# [DESCRIPTION OF THE TASK]
Output the lines exactly, from the one where "Write the bpy" appears through the one where "of a camera" appears. Images are left out.

(Raw records)

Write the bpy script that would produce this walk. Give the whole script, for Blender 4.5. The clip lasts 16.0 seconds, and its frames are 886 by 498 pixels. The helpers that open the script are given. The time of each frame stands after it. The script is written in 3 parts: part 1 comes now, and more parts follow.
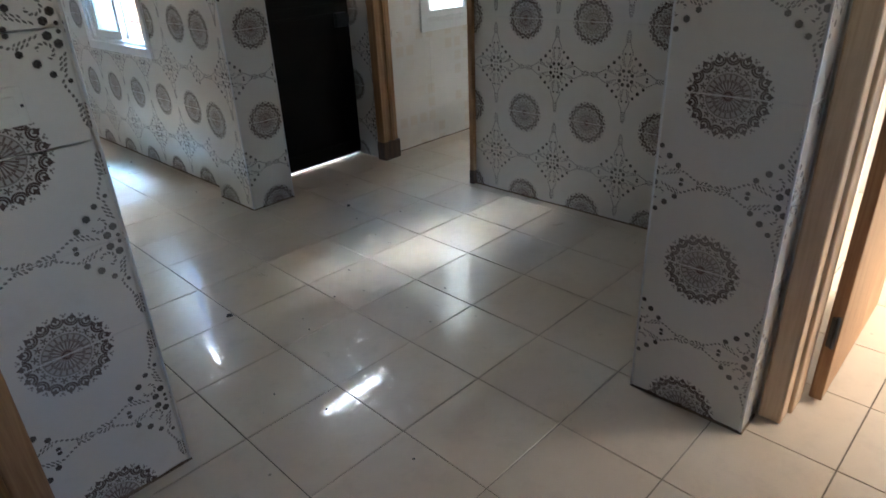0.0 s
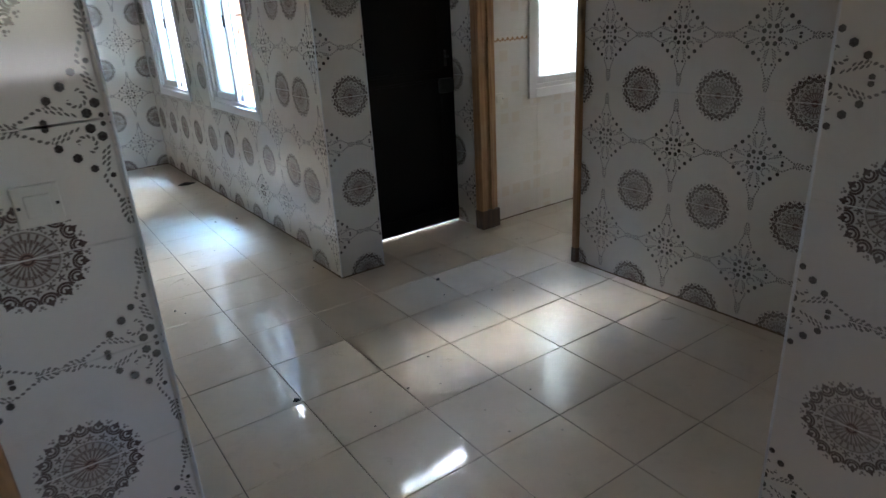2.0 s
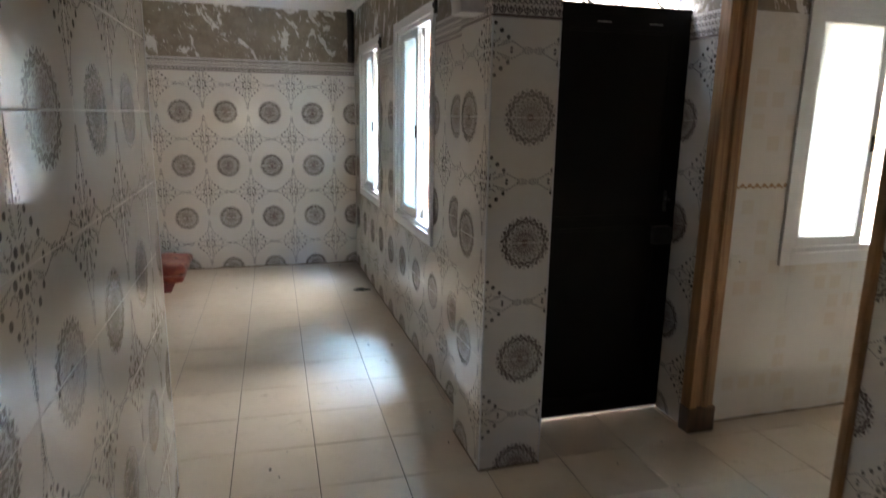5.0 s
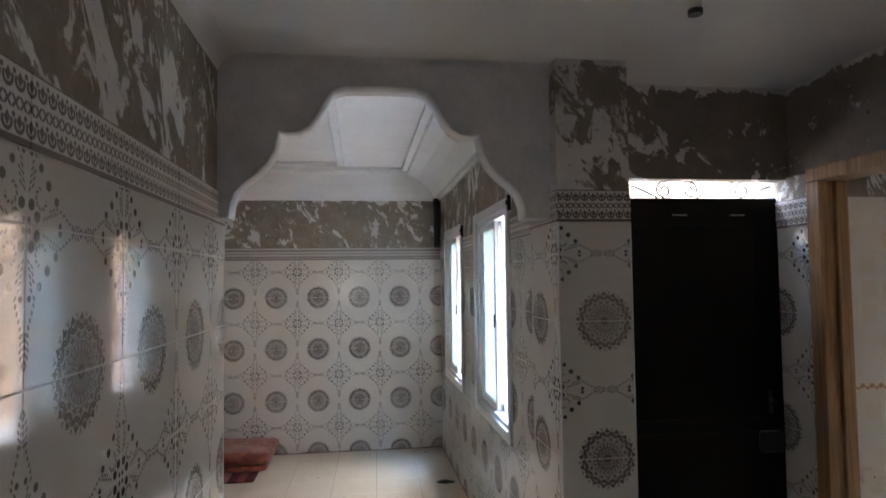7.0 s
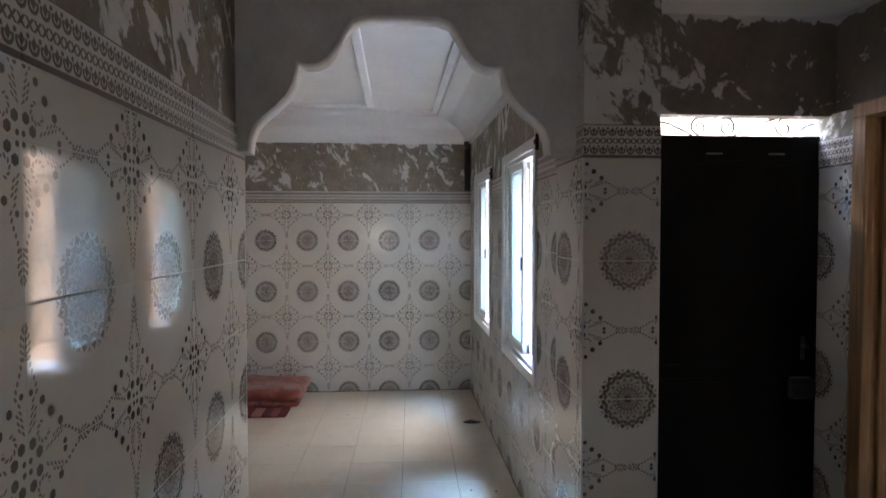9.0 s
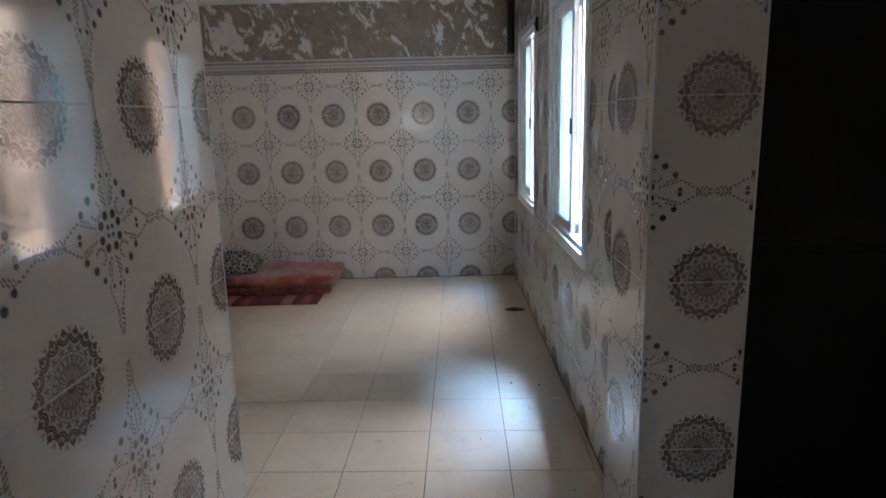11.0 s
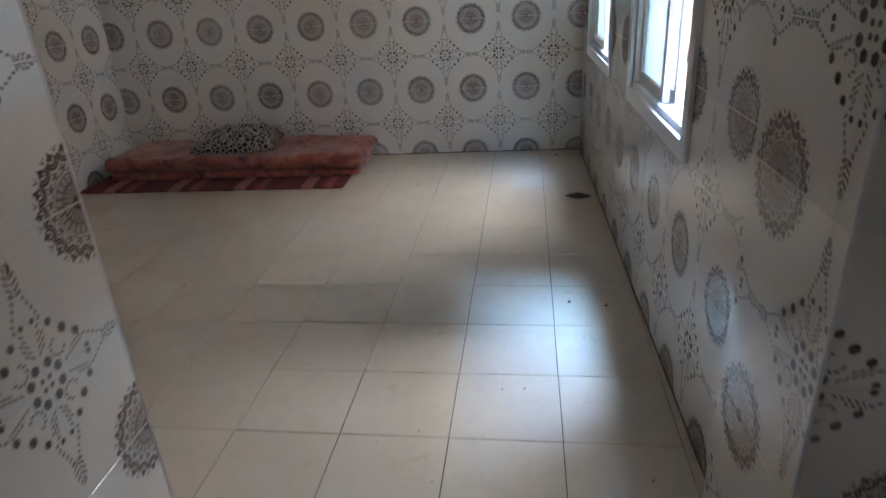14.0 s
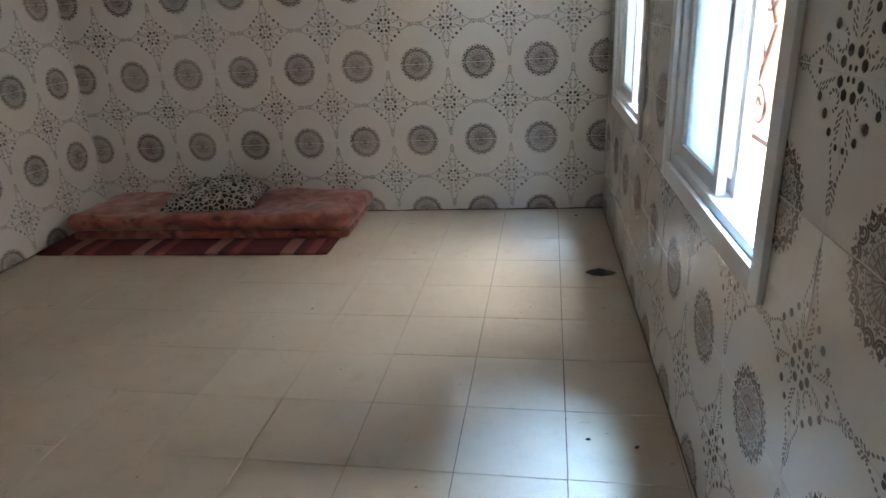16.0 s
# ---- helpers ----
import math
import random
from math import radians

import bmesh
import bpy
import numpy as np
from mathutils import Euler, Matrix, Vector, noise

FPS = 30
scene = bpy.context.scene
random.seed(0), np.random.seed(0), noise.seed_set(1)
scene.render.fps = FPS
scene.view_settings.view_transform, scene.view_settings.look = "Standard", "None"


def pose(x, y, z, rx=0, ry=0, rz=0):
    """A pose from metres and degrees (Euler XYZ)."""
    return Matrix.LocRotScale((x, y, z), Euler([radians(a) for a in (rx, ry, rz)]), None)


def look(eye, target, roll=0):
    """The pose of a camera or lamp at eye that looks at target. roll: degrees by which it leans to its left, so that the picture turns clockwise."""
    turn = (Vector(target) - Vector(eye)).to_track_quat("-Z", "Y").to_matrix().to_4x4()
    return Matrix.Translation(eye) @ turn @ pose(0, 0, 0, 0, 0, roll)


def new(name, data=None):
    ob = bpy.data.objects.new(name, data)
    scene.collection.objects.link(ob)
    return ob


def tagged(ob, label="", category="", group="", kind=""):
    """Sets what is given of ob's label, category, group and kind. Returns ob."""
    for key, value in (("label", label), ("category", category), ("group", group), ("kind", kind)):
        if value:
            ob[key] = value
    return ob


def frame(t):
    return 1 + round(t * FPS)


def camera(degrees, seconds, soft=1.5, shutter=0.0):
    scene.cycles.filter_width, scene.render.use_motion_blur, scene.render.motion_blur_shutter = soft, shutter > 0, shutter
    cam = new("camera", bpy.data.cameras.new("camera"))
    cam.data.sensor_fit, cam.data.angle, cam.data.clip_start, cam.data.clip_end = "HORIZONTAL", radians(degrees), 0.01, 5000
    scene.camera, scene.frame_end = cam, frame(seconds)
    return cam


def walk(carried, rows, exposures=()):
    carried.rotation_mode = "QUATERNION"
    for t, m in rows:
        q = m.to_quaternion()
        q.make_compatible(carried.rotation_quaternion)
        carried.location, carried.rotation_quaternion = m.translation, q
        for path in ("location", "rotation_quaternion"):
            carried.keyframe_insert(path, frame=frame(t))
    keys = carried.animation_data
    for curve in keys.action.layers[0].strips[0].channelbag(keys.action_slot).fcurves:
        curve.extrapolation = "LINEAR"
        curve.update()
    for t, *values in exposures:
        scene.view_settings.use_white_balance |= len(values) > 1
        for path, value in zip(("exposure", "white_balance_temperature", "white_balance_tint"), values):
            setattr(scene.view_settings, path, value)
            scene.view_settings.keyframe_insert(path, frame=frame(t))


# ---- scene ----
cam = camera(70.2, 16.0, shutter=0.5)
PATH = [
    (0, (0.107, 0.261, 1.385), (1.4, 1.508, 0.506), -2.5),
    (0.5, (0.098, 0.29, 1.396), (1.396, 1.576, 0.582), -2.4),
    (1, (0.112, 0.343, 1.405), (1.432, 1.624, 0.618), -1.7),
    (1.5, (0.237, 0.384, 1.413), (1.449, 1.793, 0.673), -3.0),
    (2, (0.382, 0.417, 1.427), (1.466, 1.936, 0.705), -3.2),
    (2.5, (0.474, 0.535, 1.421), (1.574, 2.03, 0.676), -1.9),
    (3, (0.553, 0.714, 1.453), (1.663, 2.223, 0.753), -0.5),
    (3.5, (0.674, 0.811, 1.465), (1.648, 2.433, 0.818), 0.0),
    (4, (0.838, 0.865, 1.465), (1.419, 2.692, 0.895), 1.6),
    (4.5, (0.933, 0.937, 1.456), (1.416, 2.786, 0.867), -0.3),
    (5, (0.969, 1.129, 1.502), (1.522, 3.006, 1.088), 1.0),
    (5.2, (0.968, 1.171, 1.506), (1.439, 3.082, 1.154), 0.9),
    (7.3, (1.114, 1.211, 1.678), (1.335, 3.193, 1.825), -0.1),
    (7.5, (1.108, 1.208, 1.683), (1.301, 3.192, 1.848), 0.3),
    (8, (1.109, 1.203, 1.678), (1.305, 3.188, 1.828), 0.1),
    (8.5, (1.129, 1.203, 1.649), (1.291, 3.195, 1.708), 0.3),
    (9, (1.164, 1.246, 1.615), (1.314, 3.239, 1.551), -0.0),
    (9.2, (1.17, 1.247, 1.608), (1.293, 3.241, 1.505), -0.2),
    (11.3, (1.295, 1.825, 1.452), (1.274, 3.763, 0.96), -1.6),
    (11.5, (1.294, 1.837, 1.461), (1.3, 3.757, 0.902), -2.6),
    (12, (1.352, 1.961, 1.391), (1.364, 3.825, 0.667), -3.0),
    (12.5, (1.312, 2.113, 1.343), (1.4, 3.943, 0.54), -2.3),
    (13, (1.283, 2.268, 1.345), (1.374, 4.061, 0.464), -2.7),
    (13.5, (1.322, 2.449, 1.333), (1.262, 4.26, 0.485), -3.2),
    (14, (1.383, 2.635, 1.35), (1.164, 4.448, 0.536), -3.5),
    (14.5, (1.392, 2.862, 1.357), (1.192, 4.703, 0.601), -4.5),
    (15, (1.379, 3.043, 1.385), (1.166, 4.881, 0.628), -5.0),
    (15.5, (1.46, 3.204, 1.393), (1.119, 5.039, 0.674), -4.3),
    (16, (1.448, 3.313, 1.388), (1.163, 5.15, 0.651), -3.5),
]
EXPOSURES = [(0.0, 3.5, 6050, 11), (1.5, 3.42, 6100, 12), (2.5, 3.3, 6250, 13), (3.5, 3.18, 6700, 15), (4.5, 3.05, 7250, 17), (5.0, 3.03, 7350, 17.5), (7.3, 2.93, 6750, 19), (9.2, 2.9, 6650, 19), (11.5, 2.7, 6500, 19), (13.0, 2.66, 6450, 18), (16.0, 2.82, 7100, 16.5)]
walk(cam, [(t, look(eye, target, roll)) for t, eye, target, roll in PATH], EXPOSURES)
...
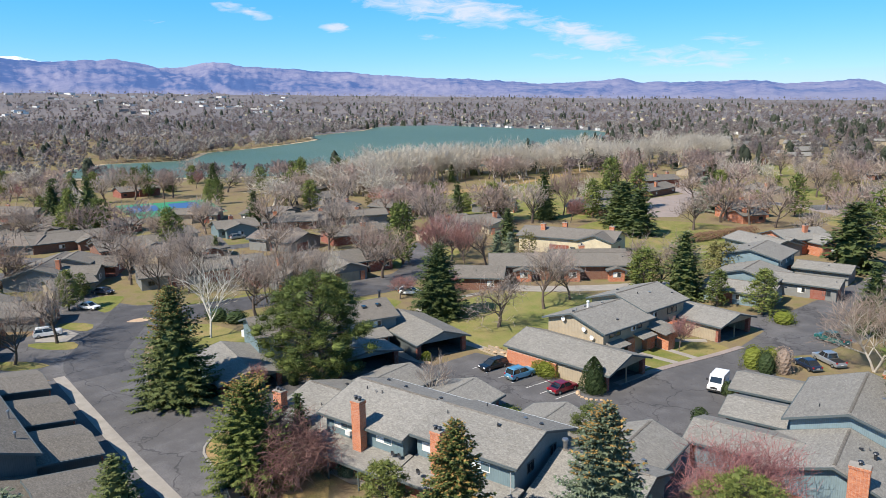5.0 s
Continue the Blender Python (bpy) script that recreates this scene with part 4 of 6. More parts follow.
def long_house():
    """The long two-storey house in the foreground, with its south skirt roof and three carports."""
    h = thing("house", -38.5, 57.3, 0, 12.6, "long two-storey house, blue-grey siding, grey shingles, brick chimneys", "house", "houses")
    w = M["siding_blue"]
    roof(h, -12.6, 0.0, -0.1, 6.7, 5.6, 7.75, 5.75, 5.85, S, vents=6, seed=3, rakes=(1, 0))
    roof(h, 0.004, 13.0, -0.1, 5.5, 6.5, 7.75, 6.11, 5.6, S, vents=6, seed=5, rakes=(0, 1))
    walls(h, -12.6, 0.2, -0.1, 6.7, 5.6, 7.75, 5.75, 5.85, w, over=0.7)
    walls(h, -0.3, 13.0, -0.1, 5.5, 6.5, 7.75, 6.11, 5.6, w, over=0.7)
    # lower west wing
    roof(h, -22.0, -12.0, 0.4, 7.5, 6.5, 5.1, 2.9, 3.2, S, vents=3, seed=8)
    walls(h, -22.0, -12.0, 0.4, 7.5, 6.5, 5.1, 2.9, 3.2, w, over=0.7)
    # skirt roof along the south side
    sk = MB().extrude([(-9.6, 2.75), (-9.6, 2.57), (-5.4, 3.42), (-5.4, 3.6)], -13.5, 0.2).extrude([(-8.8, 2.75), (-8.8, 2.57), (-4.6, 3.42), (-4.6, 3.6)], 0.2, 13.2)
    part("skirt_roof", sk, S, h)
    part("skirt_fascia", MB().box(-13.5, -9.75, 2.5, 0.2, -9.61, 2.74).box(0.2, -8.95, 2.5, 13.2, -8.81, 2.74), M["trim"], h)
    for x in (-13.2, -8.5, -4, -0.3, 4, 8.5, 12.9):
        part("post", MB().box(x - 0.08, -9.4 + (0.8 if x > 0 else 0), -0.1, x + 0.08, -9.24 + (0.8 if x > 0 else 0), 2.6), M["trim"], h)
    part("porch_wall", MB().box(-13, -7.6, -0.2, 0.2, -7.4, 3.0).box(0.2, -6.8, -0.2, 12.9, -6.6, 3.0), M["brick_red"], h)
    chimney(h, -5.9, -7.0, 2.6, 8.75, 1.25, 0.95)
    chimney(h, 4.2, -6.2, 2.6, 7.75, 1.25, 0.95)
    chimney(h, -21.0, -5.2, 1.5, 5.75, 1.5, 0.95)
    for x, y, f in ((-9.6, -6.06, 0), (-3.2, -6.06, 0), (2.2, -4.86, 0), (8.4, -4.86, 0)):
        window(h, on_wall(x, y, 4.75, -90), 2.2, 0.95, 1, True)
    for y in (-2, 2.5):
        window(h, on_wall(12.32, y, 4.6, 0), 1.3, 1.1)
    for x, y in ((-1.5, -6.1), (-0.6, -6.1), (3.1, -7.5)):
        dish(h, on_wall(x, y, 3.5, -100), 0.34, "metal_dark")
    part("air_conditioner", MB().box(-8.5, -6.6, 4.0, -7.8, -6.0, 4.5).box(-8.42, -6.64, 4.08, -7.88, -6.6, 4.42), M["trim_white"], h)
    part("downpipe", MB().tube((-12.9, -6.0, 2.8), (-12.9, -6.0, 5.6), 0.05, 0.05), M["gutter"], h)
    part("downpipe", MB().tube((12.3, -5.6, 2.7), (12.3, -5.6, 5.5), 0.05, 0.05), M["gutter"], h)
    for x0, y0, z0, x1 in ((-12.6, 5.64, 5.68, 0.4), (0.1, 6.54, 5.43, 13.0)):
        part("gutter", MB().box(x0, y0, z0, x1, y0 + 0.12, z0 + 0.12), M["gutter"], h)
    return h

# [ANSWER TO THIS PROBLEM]
Write the bpy script that would produce this walk. Give the whole script, for Blender 4.5. The clip lasts 16.0 seconds, and its frames are 886 by 498 pixels. The helpers that open the script are given. The time of each frame stands after it. The script is written in 3 parts: part 1 comes now, and more parts follow.
0.0 s
2.0 s
5.0 s
7.0 s
9.0 s
11.0 s
14.0 s
16.0 s
# ---- helpers ----
import math
import random
from math import radians

import bmesh
import bpy
import numpy as np
from mathutils import Euler, Matrix, Vector, noise

FPS = 30
scene = bpy.context.scene
random.seed(0), np.random.seed(0), noise.seed_set(1)
scene.render.fps = FPS
scene.view_settings.view_transform, scene.view_settings.look = "Standard", "None"


def pose(x, y, z, rx=0, ry=0, rz=0):
    """A pose from metres and degrees (Euler XYZ)."""
    return Matrix.LocRotScale((x, y, z), Euler([radians(a) for a in (rx, ry, rz)]), None)


def look(eye, target, roll=0):
    """The pose of a camera or lamp at eye that looks at target. roll: degrees by which it leans to its left, so that the picture turns clockwise."""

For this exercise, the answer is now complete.